Schools should be obliged by the DfE to provide an accurate description of their ethos, religious or otherwise, providing parents and guardians with the information needed to make an informed decision on what type of school they would like their child to be educated in. To not provide parents with accurate information on a school’s religious ethos is tantamount to infringing on their freedom of choice. That’s not to mention that a third of state-funded schools are already faith schools – troubling enough without organisations like Oasis, the third-largest academy sponsor in the UK, operating clandestine religious schools.

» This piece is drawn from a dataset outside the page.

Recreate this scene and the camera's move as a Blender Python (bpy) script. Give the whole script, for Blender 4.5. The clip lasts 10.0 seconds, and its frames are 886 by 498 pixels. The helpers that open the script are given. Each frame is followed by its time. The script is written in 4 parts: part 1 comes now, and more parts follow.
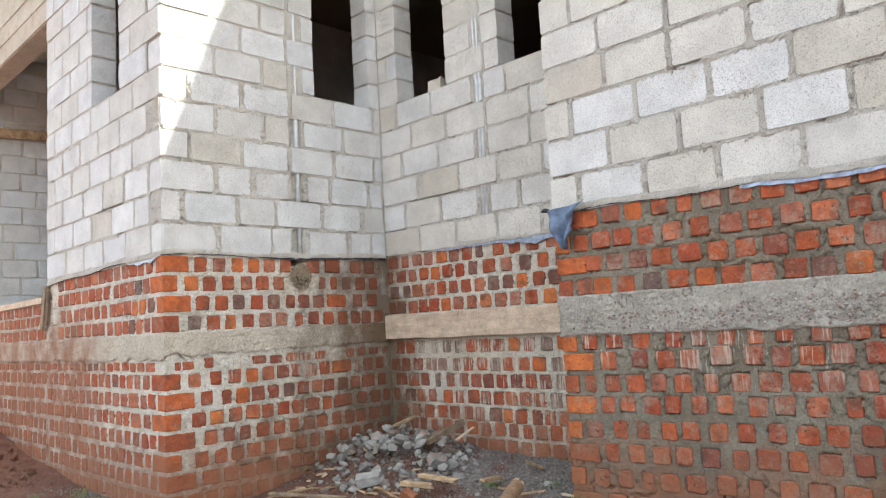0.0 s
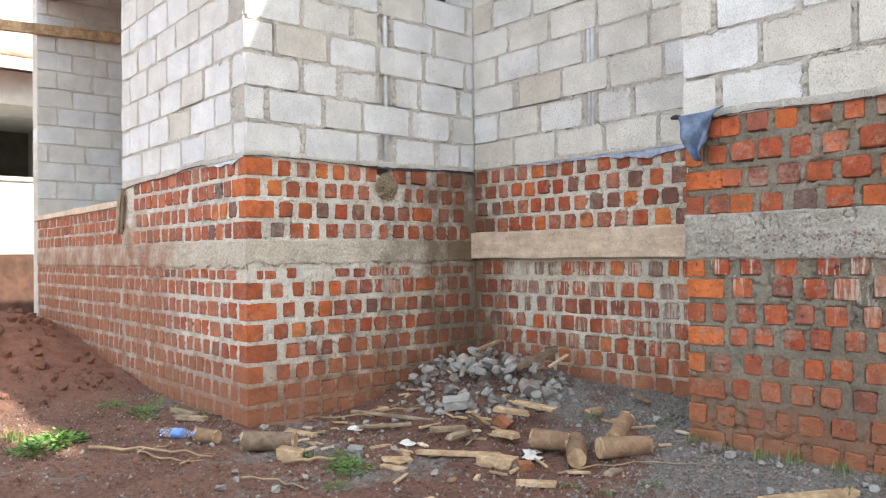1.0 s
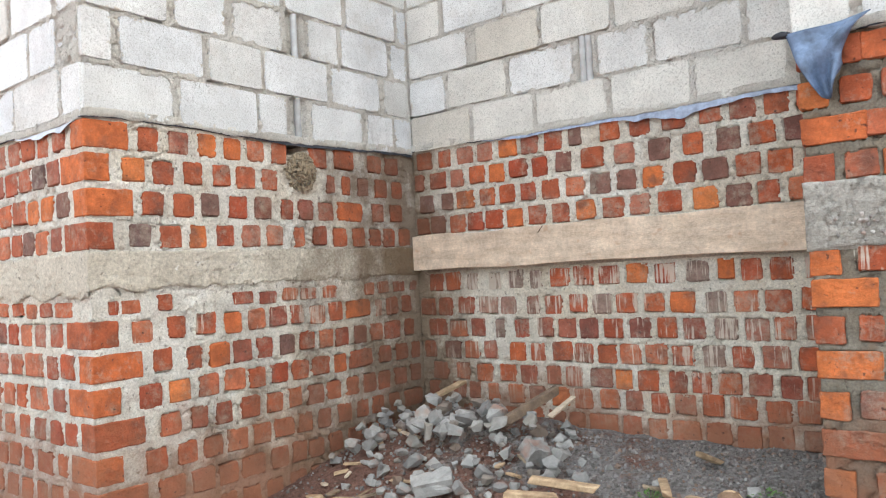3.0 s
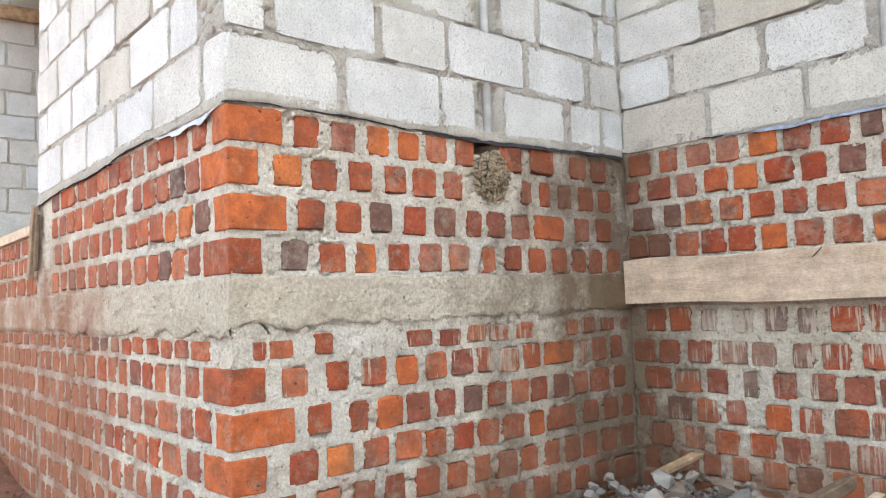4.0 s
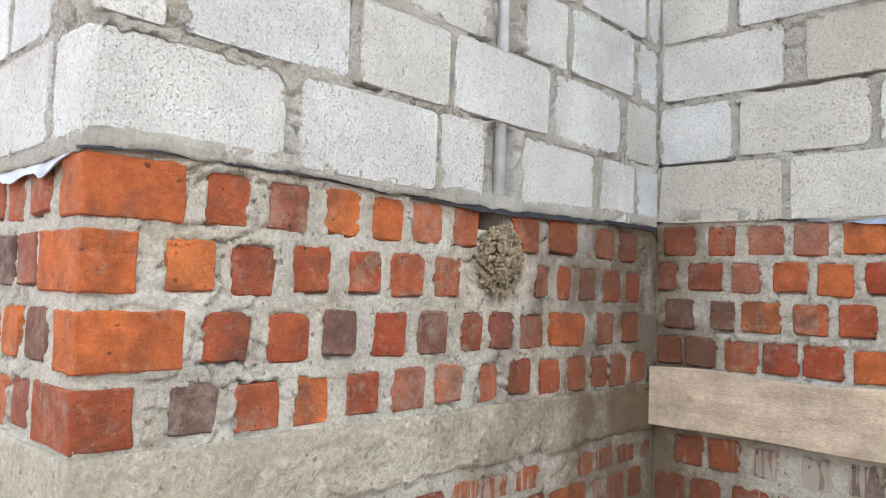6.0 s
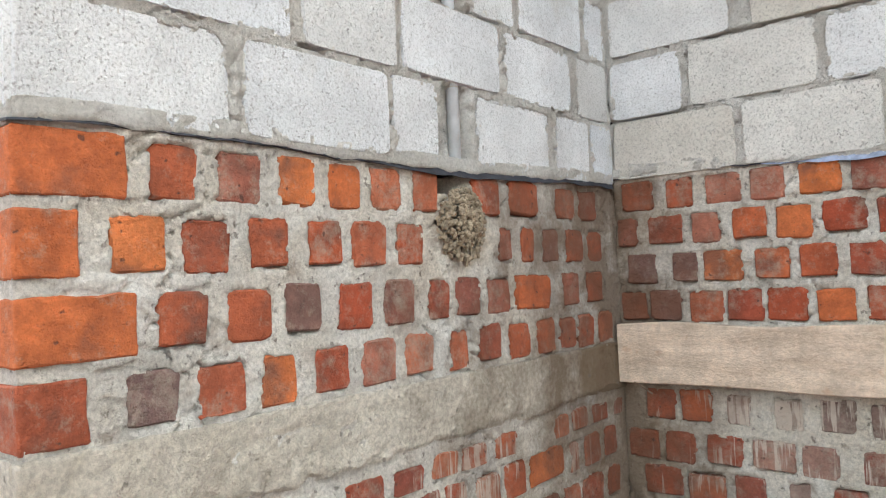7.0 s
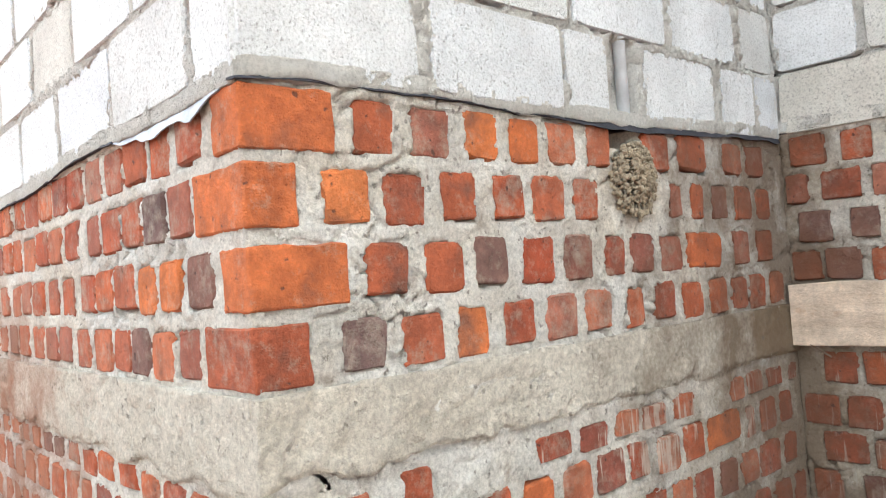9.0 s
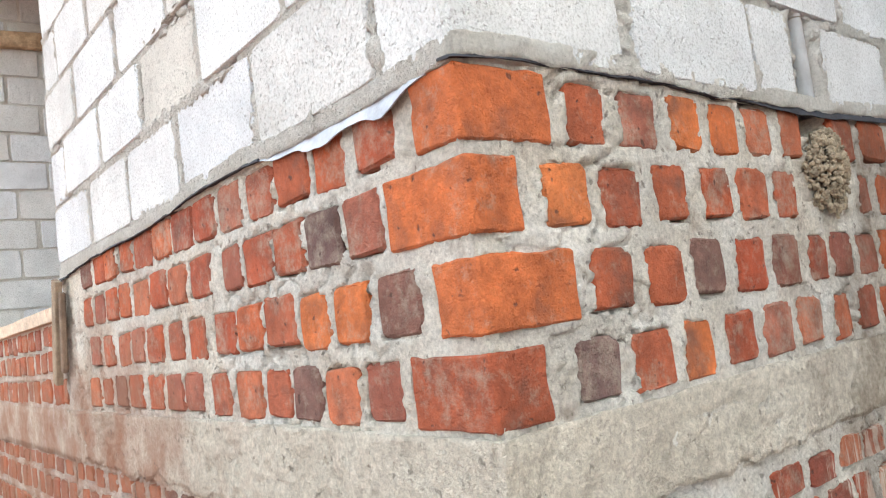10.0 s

Unfortunately, organisations like Oasis are not the only worry when it comes to ‘faith ethos’ academies. Mixed multi-academy trusts (MATs) also have very dubious policies around their religious character and influence in governance, employment, and the curriculum.

Mixed MATs are the result of a less than harmonious union between schools with no religious character and religious schools. The rules of the union can assign more than half (and at least 25%) of trustee control to the religious organisation involved in running the religious school (ordinarily a diocese), regardless of whether the number of schools with no religious character is greater than those with a religious character. Ridiculous, right? This means the schools with no religious character can effectively become run by a religious organisation.

‘Faith schools by stealth’ are being imposed on whole communities, parents, and young people without their informed consent, and remarkably this is breaking no laws. The DfE needs to urgently review its current educational policies. Parents and young people deserve transparency and openness when choosing a school and this back-door religious influence cannot continue to go unchecked.